From a longer-term perspective, the core supporting logic for gold has not completely changed. Global economic uncertainties persist, structural inflationary pressures remain, and the path of central bank policy remains uncertain; these factors continue to provide medium-term support for gold. Therefore, the current correction is more likely a trend adjustment than a trend reversal.
From a technical perspective, on the daily chart, gold had previously maintained a strong upward trend, but showed clear signs of stalling after approaching the $5,000 mark. Multiple attempts to break through this level failed, indicating increasing selling pressure. Currently, the key support level to watch is the $4,850-$4,800 range . A break below this area could trigger a deeper correction; however, the overall structure remains in a high-level consolidation pattern, and the trend has not yet fully turned bearish.

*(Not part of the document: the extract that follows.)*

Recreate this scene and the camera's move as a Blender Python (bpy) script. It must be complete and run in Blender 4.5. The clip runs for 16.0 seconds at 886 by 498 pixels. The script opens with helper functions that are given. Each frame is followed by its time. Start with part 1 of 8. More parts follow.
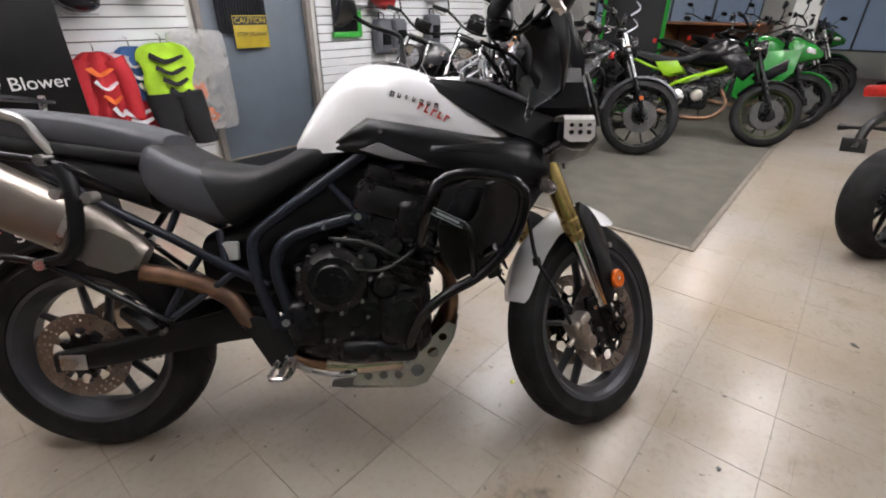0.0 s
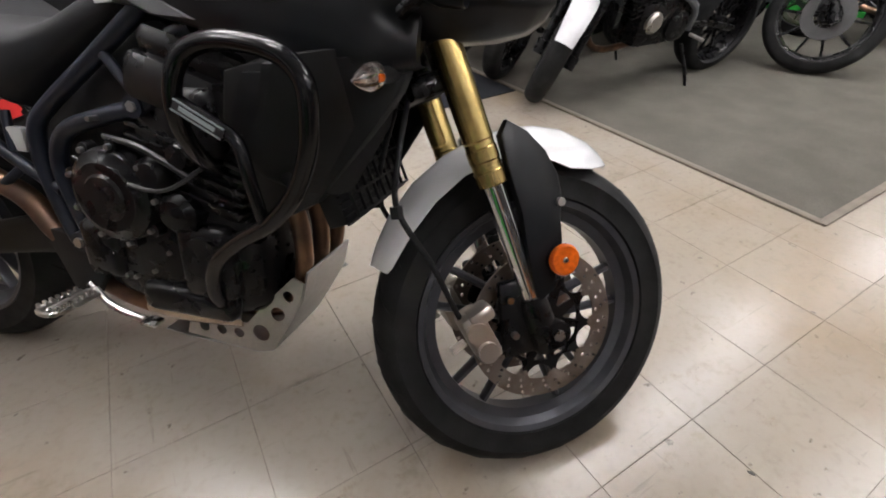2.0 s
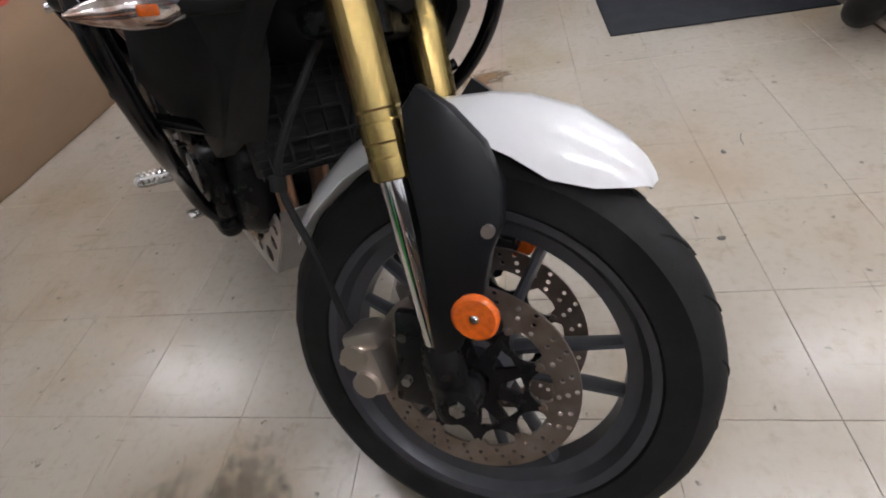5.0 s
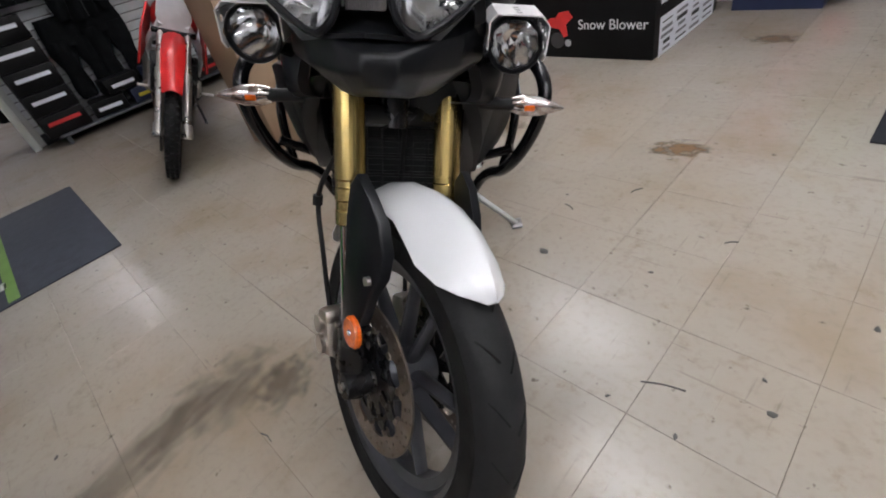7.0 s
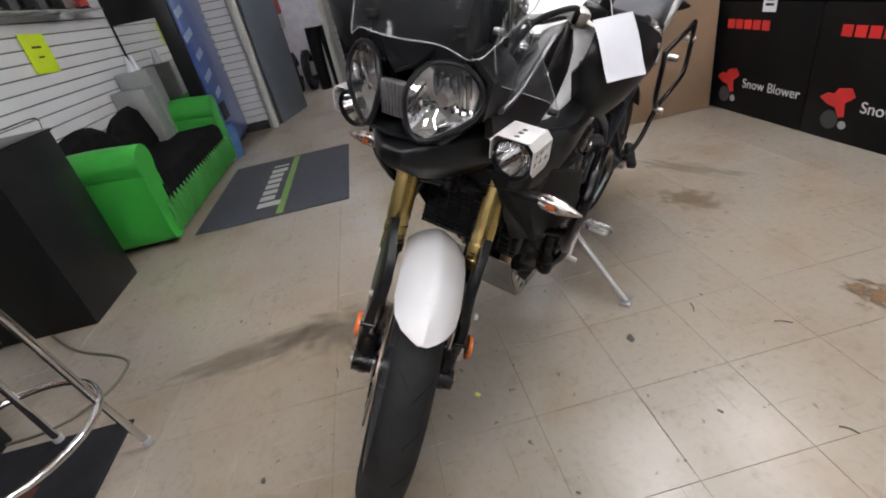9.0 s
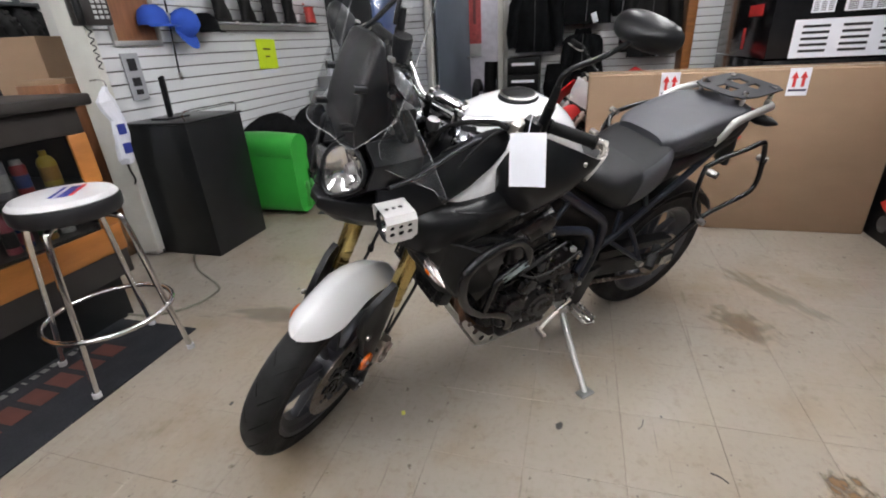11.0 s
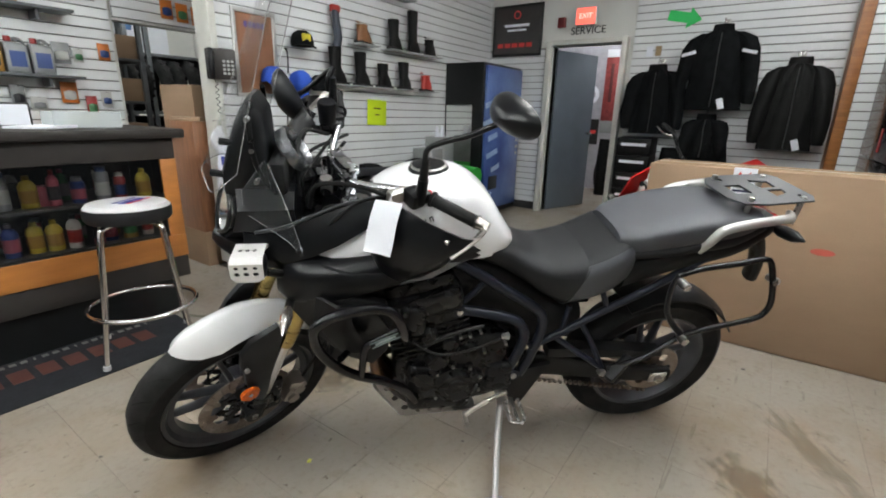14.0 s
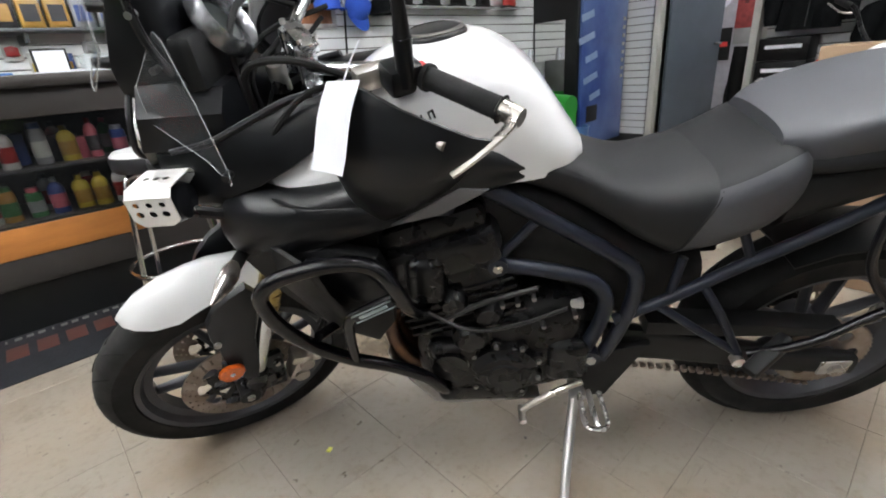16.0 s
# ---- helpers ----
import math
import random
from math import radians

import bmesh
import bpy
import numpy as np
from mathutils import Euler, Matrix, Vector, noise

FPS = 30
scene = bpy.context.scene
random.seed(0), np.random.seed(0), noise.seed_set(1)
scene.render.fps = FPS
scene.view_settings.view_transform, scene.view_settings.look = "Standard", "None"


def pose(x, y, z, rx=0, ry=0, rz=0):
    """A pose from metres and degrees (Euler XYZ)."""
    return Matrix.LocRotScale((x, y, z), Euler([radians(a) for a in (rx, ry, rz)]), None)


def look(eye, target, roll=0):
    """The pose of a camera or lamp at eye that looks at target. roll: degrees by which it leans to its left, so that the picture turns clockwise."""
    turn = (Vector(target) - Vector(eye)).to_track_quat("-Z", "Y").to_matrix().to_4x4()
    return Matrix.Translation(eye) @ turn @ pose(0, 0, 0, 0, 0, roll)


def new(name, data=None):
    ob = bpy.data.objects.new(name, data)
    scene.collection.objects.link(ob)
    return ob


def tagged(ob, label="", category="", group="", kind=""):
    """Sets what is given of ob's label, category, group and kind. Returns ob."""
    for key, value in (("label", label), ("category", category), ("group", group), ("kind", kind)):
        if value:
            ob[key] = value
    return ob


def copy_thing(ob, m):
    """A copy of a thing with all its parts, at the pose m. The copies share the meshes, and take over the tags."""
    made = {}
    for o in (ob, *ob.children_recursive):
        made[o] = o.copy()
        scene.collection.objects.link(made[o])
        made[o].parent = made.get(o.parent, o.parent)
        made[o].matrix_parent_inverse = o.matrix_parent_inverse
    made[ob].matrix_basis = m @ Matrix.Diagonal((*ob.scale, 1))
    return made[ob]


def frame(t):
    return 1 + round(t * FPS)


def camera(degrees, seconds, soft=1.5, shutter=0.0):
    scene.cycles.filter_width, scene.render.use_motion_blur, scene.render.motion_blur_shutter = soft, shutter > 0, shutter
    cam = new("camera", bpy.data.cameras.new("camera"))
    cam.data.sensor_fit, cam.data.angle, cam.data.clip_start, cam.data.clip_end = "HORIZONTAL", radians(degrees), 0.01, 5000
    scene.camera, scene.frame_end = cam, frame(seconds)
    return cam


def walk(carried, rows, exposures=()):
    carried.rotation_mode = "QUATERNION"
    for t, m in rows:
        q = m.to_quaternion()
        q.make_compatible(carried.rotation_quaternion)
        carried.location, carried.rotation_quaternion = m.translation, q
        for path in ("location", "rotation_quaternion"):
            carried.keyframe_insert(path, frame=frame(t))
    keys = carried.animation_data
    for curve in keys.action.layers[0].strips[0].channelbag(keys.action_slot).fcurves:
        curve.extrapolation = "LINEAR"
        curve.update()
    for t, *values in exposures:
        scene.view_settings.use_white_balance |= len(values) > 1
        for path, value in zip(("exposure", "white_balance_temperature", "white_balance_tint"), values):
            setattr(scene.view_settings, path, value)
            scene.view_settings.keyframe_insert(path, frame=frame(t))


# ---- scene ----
cam = camera(87.8, 16.0, soft=1.9)
PATH = [
    (0, (-0.68, -0.469, 1.221), (0.679, 0.674, 0.301), 0.4),
    (0.5, (-0.48, -0.514, 1.173), (0.804, 0.635, 0.157), 0.5),
    (1, (-0.275, -0.57, 1.122), (0.899, 0.649, 0.057), 0.6),
    (1.5, (-0.07, -0.569, 1.061), (0.903, 0.737, -0.099), -0.4),
    (2, (0.09, -0.544, 1.021), (0.887, 0.826, -0.2), -1.6),
    (2.5, (0.215, -0.547, 0.976), (0.824, 0.877, -0.289), -3.6),
    (3, (0.315, -0.554, 0.955), (0.716, 0.905, -0.353), -5.5),
    (3.5, (0.408, -0.526, 0.928), (0.636, 0.925, -0.429), -8.5),
    (6, (0.905, -0.349, 0.953), (0.05, 0.84, -0.409), -16.2),
    (6.5, (1.049, -0.318, 1.002), (-0.057, 0.742, -0.284), -16.6),
    (7, (1.184, -0.291, 1.046), (-0.09, 0.671, -0.158), -15.5),
    (7.5, (1.304, -0.277, 1.086), (-0.154, 0.499, -0.042), -14.2),
    (8, (1.381, -0.2, 1.101), (-0.206, 0.349, 0.015), -14.1),
    (8.5, (1.447, -0.069, 1.13), (-0.22, 0.269, 0.078), -12.8),
    (9, (1.505, 0.068, 1.141), (-0.227, 0.204, 0.15), -12.0),
    (11.5, (1.664, 0.834, 1.239), (-0.069, 0.197, 0.469), -2.0),
    (12, (1.639, 0.938, 1.24), (-0.091, 0.217, 0.541), -1.3),
    (12.5, (1.569, 1.065, 1.242), (-0.138, 0.248, 0.597), -0.6),
    (13, (1.505, 1.173, 1.24), (-0.192, 0.287, 0.658), 0.2),
    (13.5, (1.429, 1.258, 1.226), (-0.228, 0.288, 0.667), 1.1),
    (14, (1.338, 1.335, 1.224), (-0.234, 0.236, 0.657), 1.4),
    (14.5, (1.255, 1.338, 1.182), (-0.216, 0.127, 0.572), 0.9),
    (15, (1.118, 1.311, 1.128), (-0.275, 0.03, 0.481), -0.3),
    (15.5, (0.974, 1.246, 1.084), (-0.327, -0.107, 0.393), -2.7),
    (16, (0.876, 1.193, 1.029), (-0.347, -0.199, 0.278), -4.5),
]
walk(cam, [(t, look(eye, target, roll)) for t, eye, target, roll in PATH], exposures=((0, 0.38, 6650, 13), (3.5, 0.36, 6550, 12), (6.0, 0.03, 6320, 13), (7.2, 0.03, 6350, 12), (8.5, 0.08, 6560, 12), (11.5, 0.24, 6500, 10), (14.0, 0.29, 6520, 4), (15.3, 0.45, 6480, 7), (16.0, 0.55, 6480, 7)))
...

On the 4-hour chart, gold has entered a consolidation phase, with the price action slightly downwards. Short-term moving averages are flattening or even turning downwards, indicating weak short-term momentum. Meanwhile, momentum indicators show a bearish divergence that is gradually correcting, suggesting the market is digesting previous upward momentum. If the US dollar continues to strengthen, gold may further test lower support levels; conversely, if the dollar weakens, it is expected to return to its upward trend.

Editor's Summary : Overall, the current pullback in gold prices is primarily due to rising inflation expectations and adjustments in interest rate paths, rather than a disappearance of safe-haven demand. With oil prices remaining high, expectations of a Fed rate cut have been significantly delayed, and a stronger dollar is putting downward pressure on gold. In the short term, gold may maintain a volatile consolidation pattern, awaiting new driving factors. In the medium term, as long as global uncertainty persists, the bullish structure for gold remains fundamentally sound, but it needs a weakening dollar and a decline in oil price risk premiums to reopen upward potential.

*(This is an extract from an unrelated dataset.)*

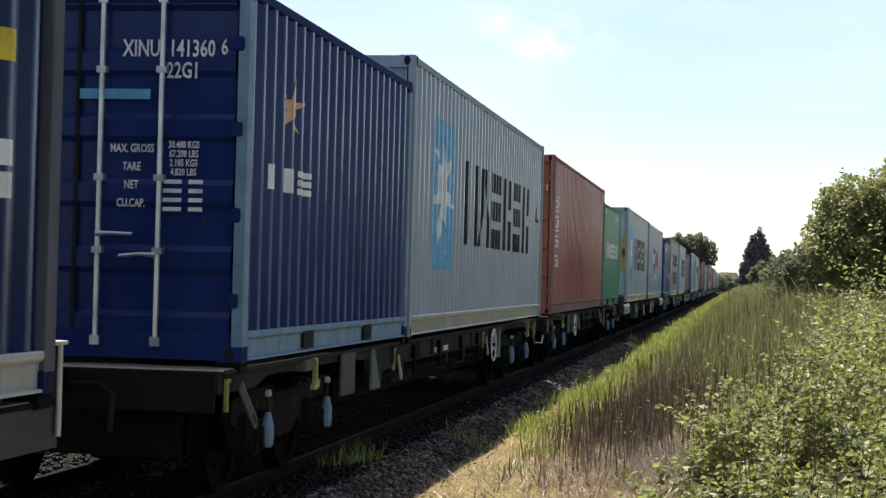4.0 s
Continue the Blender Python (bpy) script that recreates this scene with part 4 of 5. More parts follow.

Frequently Asked Questions (FAQ)
Question 1: Why does rising oil prices actually put downward pressure on gold?
Rising oil prices typically drive up inflation expectations, and rising inflation influences central bank monetary policy. When inflationary pressures increase, central banks are more likely to maintain higher interest rates, thus suppressing expectations of rate cuts. For gold, this means higher holding costs, as gold itself does not generate interest income. Therefore, in an environment where interest rates remain high or even rise, gold's attractiveness decreases, putting downward pressure on its price.
Question 2: How much impact will the Fed's postponement of interest rate cuts have on gold?
The Federal Reserve's interest rate policy is one of the core factors influencing gold prices. When the market anticipates a delay in interest rate cuts, yields on dollar-denominated assets remain high, leading to a greater preference for dollar-denominated assets and reduced demand for gold. Furthermore, higher interest rates also push up real interest rates, which directly suppresses gold prices. Therefore, changes in expectations of interest rate cuts often trigger significant fluctuations in gold prices.
Question 3: Is the current gold price movement a trend reversal or a normal correction?
From the current structure, this is more likely a normal pullback within a trend. The long-term supporting factors for gold, such as global economic uncertainty, inflationary pressures, and geopolitical risks, have not fundamentally changed. This pullback is more due to adjustments in short-term macroeconomic expectations, such as changes in interest rate paths and a stronger dollar. Therefore, as long as key support levels are not effectively broken, the medium-term bullish structure for gold remains intact.
Question 4: Why does the US dollar suppress gold?
The US dollar and gold typically exhibit a negative correlation. A stronger dollar increases the attractiveness of holding dollar-denominated assets, while dollar-denominated gold becomes more expensive for investors in other currencies, thus reducing demand. Furthermore, a stronger dollar is often accompanied by rising interest rates or rising expectations, which further increases the opportunity cost of holding gold, thus putting downward pressure on gold prices.
Question 5: When might gold re-enter an upward trend?
Several key conditions are needed for gold to re-enter an upward trend. First, a trend of weakening in the US dollar is required, which is typically associated with renewed expectations of interest rate cuts. Second, a decline in oil prices would ease inflationary pressures, giving central banks more room to implement easing policies. Finally, market risk aversion would rise again, for example, due to escalating geopolitical risks or increased financial market volatility. When these conditions are gradually met, gold is expected to re-enter an upward channel.